The National Front, indeed, came out as the winning party in "France of the FN". The organisation of the demonstration meant that this result wasn't insignificant at all, and that the FN would never have been a normal political party or could never be normalised, according to these demonstrators.
The media could say that the FN became France's first party by default, because of non-expression, in other words, abstention from voting. 25% of the votes in favour of the FN doesn't embody 25% of the French people. There is a BUT. The score is good, even very good, showing the problem that traditional parties have to mobilise voters. The electors' fancy wasn't caught by the campaign and we didn't receive the programmes of all the candidate lists.
Have citizens gotten tired of the European project? Let's go back to the young protesters. Their march is the expression of the disagreement over FN's votes and 24 new 'Frontist' Eurodeputies, who are known for their hostility against the EU project. But this demonstration also embodies a reaction against the abstainers. Europe of abstention, French abstainers, "Wake up, get angry!".

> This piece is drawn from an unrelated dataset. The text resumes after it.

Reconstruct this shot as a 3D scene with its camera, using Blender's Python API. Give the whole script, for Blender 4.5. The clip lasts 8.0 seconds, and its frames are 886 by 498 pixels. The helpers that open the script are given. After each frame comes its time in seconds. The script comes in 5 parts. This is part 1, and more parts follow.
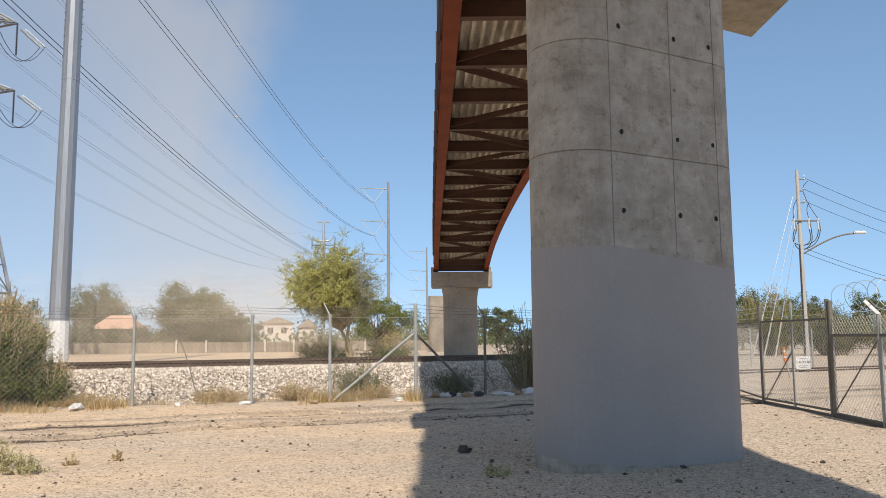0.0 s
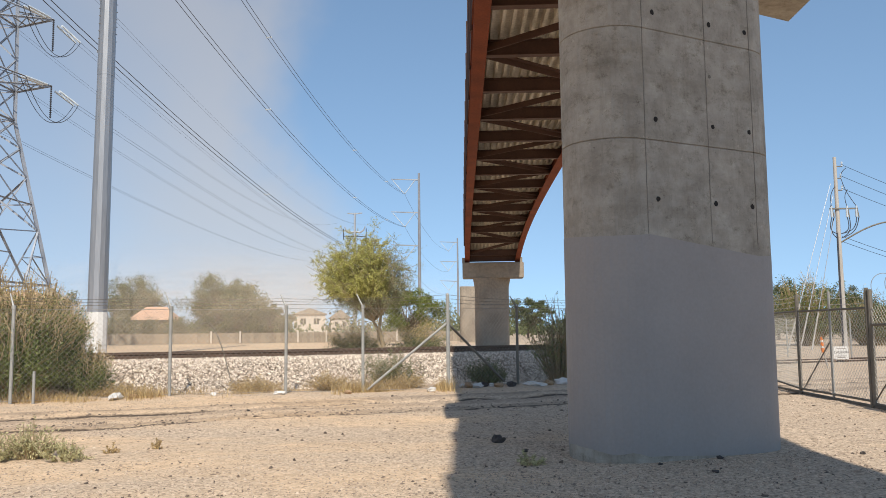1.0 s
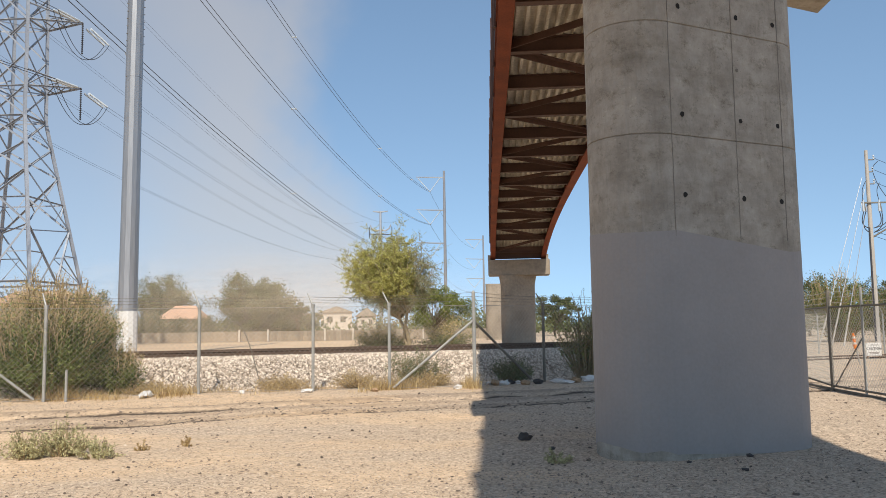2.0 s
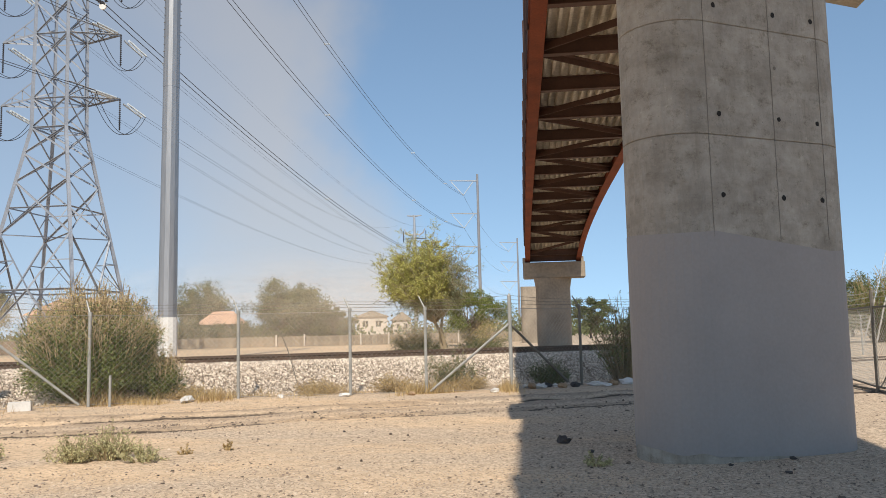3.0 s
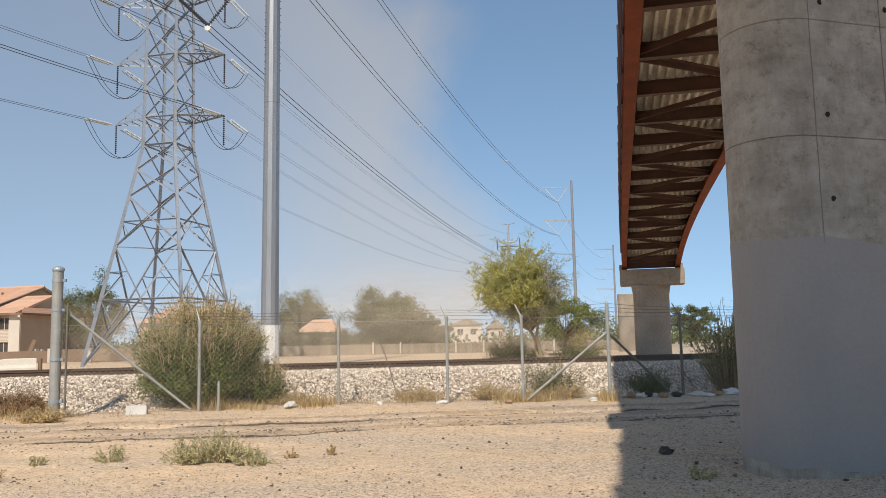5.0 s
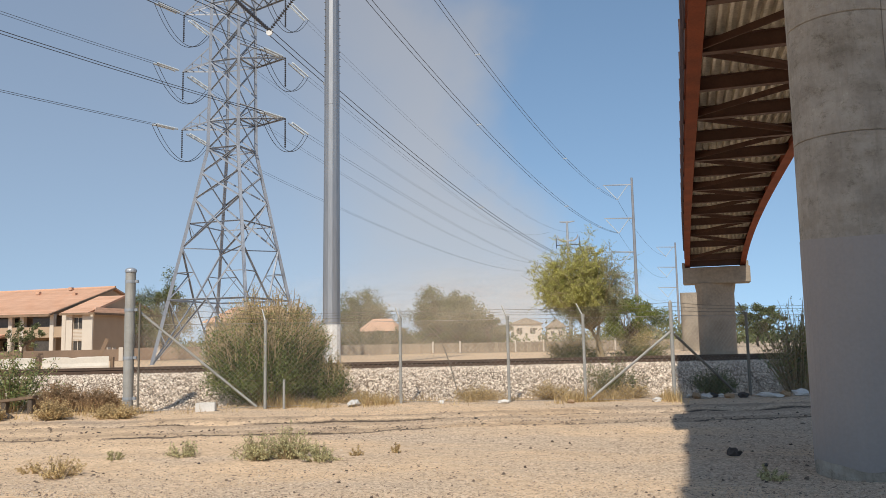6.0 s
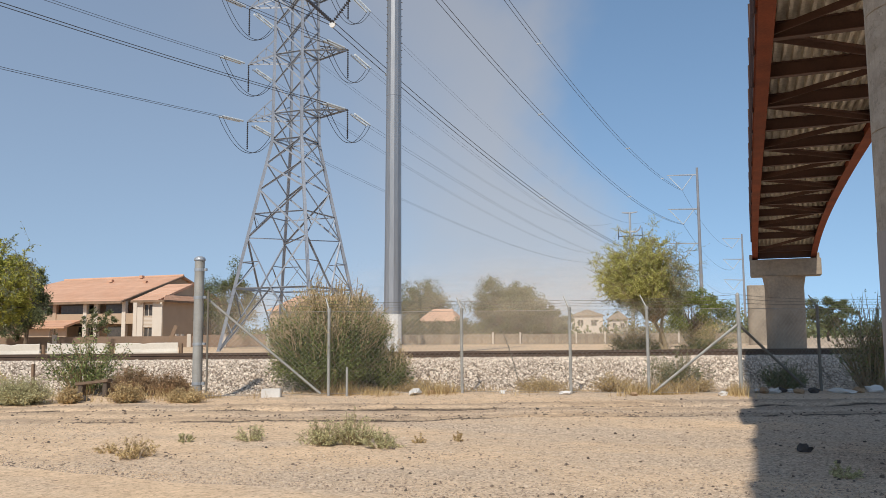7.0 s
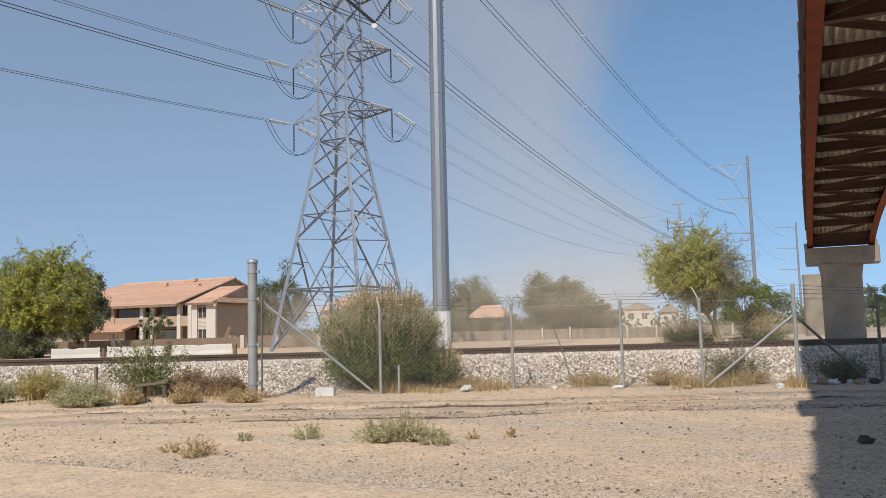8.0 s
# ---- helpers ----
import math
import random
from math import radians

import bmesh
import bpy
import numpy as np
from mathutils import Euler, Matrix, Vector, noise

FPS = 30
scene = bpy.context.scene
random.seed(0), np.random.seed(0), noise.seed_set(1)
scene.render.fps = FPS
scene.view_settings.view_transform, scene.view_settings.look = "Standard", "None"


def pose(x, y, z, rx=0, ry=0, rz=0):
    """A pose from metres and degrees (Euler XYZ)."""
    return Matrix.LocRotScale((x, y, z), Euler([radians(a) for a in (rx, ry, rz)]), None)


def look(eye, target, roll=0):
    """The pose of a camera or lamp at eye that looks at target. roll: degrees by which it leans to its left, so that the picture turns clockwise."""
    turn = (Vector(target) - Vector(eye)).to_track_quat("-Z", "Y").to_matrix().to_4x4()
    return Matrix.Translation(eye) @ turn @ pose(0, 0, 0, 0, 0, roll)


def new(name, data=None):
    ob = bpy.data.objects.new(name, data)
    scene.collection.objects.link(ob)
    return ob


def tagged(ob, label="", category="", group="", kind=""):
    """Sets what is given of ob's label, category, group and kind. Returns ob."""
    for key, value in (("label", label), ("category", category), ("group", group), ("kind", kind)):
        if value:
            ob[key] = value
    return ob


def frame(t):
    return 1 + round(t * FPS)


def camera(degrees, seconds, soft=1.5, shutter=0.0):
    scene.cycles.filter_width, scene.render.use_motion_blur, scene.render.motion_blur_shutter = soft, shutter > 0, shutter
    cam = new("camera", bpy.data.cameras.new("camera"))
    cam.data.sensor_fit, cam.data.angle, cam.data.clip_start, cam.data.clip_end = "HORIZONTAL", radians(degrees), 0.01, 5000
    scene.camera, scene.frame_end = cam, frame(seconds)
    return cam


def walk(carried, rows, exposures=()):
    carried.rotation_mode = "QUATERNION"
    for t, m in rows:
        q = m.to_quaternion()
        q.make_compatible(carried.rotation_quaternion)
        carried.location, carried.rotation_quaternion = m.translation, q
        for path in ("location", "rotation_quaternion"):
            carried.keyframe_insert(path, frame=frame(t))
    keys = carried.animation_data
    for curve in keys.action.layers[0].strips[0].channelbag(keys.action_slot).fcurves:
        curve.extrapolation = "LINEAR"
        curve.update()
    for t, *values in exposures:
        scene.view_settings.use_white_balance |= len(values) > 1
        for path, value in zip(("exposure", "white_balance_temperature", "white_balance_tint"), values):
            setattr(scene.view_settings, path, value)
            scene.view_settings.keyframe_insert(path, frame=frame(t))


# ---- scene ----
cam = camera(57.1, 8.0, soft=0.7)
PATH = [
    (0, (-3.472, -0.178, 1.389), (-3.481, 1.81, 1.604), -0.5),
    (0.5, (-3.473, -0.201, 1.384), (-3.524, 1.788, 1.586), -0.9),
    (1, (-3.493, -0.182, 1.382), (-3.578, 1.807, 1.575), -0.6),
    (1.5, (-3.484, -0.173, 1.383), (-3.599, 1.815, 1.57), -0.6),
    (3, (-3.509, -0.213, 1.384), (-3.74, 1.764, 1.582), -1.3),
    (3.5, (-3.512, -0.235, 1.385), (-3.793, 1.734, 1.595), -1.3),
    (4, (-3.516, -0.248, 1.387), (-3.848, 1.713, 1.602), -1.1),
    (5.5, (-3.551, -0.317, 1.388), (-4.076, 1.6, 1.613), -1.2),
    (6, (-3.564, -0.35, 1.391), (-4.159, 1.547, 1.614), -1.1),
    (6.5, (-3.576, -0.369, 1.378), (-4.245, 1.504, 1.587), -0.9),
    (7, (-3.592, -0.374, 1.378), (-4.327, 1.475, 1.58), -0.4),
    (7.5, (-3.598, -0.41, 1.38), (-4.393, 1.414, 1.582), -0.7),
    (8, (-3.587, -0.451, 1.382), (-4.428, 1.353, 1.578), -1.5),
]
walk(cam, [(t, look(eye, target, roll)) for t, eye, target, roll in PATH], exposures=((0, 0.27, 6600, 10), (1.5, 0.27, 6750, 10), (3.5, 0.22, 6900, 10), (5.5, 0.11, 6800, 10), (7, 0.03, 6600, 10), (8, -0.01, 6350, 10)))


# ---- sky, dust and sun ----
SUN_RISE, SUN_AZ = 46.8, 4.8        # degrees above the horizon; degrees east of straight behind the first view
world = bpy.data.worlds.new("sky")
scene.world = world
world.use_nodes = True
wt = world.node_tree
wt.nodes.clear()


def wnode(kind, **inputs):
    n = wt.nodes.new(kind)
    for k, v in inputs.items():
        n.inputs[k].default_value = v
    return n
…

Indeed, we don't live in a captivating Europe, where all Europeans are informed and interested. If this was the case, the electors would have acted to express their opinion and so we could call this absence of the occupation of public sphere as problematic.

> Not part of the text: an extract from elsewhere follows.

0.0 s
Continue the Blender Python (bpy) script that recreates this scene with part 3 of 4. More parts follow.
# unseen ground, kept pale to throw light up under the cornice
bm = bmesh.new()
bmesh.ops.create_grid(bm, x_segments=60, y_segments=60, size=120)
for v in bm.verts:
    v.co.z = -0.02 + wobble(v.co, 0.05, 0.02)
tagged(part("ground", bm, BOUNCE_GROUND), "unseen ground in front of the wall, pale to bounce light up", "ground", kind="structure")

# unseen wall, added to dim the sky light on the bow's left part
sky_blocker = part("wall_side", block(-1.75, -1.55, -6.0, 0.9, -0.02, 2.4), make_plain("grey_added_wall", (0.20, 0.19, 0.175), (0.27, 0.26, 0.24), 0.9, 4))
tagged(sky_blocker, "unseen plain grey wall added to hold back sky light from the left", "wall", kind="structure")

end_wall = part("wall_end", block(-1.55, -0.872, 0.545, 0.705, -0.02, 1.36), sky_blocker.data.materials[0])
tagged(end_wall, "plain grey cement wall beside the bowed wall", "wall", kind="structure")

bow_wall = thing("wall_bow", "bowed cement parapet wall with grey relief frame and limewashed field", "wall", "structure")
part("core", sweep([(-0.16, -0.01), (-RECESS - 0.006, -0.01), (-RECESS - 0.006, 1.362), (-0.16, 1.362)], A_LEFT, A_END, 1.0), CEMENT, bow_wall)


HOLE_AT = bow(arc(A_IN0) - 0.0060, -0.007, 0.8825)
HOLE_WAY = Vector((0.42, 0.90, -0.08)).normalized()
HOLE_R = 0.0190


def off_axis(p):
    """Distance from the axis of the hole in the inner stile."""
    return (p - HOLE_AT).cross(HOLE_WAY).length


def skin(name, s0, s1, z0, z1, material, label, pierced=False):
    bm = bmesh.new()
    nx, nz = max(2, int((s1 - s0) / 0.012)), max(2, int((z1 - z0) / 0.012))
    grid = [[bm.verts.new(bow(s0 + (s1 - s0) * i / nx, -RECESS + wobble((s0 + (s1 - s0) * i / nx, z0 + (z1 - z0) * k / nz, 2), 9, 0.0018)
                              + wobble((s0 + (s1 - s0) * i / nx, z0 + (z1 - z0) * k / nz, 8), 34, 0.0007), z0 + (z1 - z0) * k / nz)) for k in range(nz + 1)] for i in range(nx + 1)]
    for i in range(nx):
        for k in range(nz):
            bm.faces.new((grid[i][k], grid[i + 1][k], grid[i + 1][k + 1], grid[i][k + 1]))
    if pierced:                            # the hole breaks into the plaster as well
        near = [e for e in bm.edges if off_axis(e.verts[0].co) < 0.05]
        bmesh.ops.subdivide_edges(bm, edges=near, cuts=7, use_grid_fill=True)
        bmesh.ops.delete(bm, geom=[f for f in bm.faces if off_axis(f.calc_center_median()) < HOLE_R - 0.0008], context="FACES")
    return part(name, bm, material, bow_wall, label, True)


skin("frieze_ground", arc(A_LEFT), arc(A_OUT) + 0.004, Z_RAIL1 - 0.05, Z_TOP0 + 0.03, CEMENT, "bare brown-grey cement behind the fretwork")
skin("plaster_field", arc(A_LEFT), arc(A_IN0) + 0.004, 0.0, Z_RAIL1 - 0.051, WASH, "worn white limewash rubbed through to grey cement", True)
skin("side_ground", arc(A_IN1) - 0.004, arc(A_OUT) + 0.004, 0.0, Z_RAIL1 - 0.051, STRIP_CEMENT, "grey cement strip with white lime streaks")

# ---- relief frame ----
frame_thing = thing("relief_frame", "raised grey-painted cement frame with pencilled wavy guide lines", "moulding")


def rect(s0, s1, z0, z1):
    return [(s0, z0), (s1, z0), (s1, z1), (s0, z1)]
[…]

A Europe for all? We are pretty far from it now. What I would like to say is that Europe isn't inclusive of everyone, but it doesn't mean that it is inaccessible (since there are channels of communication and explanation). Europe isn't comprehensive and that's why it succeeds in mobilising us. For or against. However, this debate isn't the only one which should push the citizens towards the ballot box. European elections aren't supposed to be a simple "Yes to Europe". Which Europe(s) are we talking about ? The citizens who don't reject Europe are also the ones who decide about which kind of Europe, or different Europe(s) that could exist and it is a responsability.
In fact, Europe is always at the centre of the debate but we aren't aware of it, the European perspective is kind of invisible. The European Union infiltrates many aspects of politics: economical, juridical, environmental, social, technological:
The European semester has framed the French Finance Act, including the budgetary policy and especially the (im)possibility of letting the deficit increase (the golden rule);
Consumer law in a consumer society, did you know that the 'Hamon law' originated from a directive?;
Food policy grows out of a European agricultural policy which makes the productivist choices or not;
A human rights policy, mentioning the rights to privacy following the NSA/Snowden scandals, the right to abortion throughout Europe ? The recognition of homosexual marriages?;
Airbus, the quintessential European company.
Anyway, the list is long, but you can clearly see that Europe has got potential as the platform of political debates and discussions which concern us, the citizens.
If a real teaching will be used, and the Europeans will be informed, then maybe we could constitute a Europe of Euro-citizens, instead of this Europe of the Europeans who constantly remain silent about their future.
A more committed Europe might be more divided, but the disagreements are integral parts of democratic debates. So, what is the lesson? It is practical. Teaching is indeed a responsability, which belongs to everyone:
Politicians, whether at the European or national level. Europe can't be the focus of the whole media only for one month every five years, providing information concerning European issues is a day-to-day necessity. Without this, we could see neither any action realised at the European level nor the issues concerning Europe in the debates, meaning the invisible Europe.
National media. Of course, there are European media sources, but the national media could contribute by using its power to provide daily information at the local level.
And also citizens. Different organizations of citizen pedagogy are dispersed throughout the territory: the Houses of Europe, Europe Direct network, information bureaus of the European Parliament and of the European Commission. Also they all have the websites, along with explanations concerning the functioning of the European institutions and European agenda.
Without creating an ideology out of European Union, we could highlight that the real, decisive debates have been taking place at this level, they would become more well known and democratic. The policy of pedagogy, which is running at the European level, is not sufficiently represented at the national level. Yet many French-Europeans would be ready to have an opinion if they were prepared for it during the European debates.
As being more committed Europeans, it is up to us to build a more representative Europe.
The conclusion comes from the words of a French and European deputy: "Europe works neither against the states, nor against the people". Neither against the states, nor against the people. This says it all.